• _Records provided_
↓↓↓

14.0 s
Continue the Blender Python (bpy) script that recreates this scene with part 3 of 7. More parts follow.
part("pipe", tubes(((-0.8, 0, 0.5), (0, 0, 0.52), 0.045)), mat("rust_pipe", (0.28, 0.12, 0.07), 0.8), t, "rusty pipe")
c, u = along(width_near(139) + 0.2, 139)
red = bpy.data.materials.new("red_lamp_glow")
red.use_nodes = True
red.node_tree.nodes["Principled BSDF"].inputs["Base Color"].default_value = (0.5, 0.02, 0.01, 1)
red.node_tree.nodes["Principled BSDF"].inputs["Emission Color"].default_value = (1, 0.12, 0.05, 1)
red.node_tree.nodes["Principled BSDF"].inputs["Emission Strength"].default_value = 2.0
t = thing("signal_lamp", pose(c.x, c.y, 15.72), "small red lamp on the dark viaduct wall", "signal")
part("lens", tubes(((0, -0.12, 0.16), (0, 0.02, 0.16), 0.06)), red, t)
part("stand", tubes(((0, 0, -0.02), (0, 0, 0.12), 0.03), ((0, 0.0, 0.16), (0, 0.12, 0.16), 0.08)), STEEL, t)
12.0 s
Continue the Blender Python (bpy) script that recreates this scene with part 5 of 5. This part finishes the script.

↑↑↑

• _What to produce_
Find every line in the listing that holds the string "recreates", then say how many there are as a bare number.

• _Response to the task_
2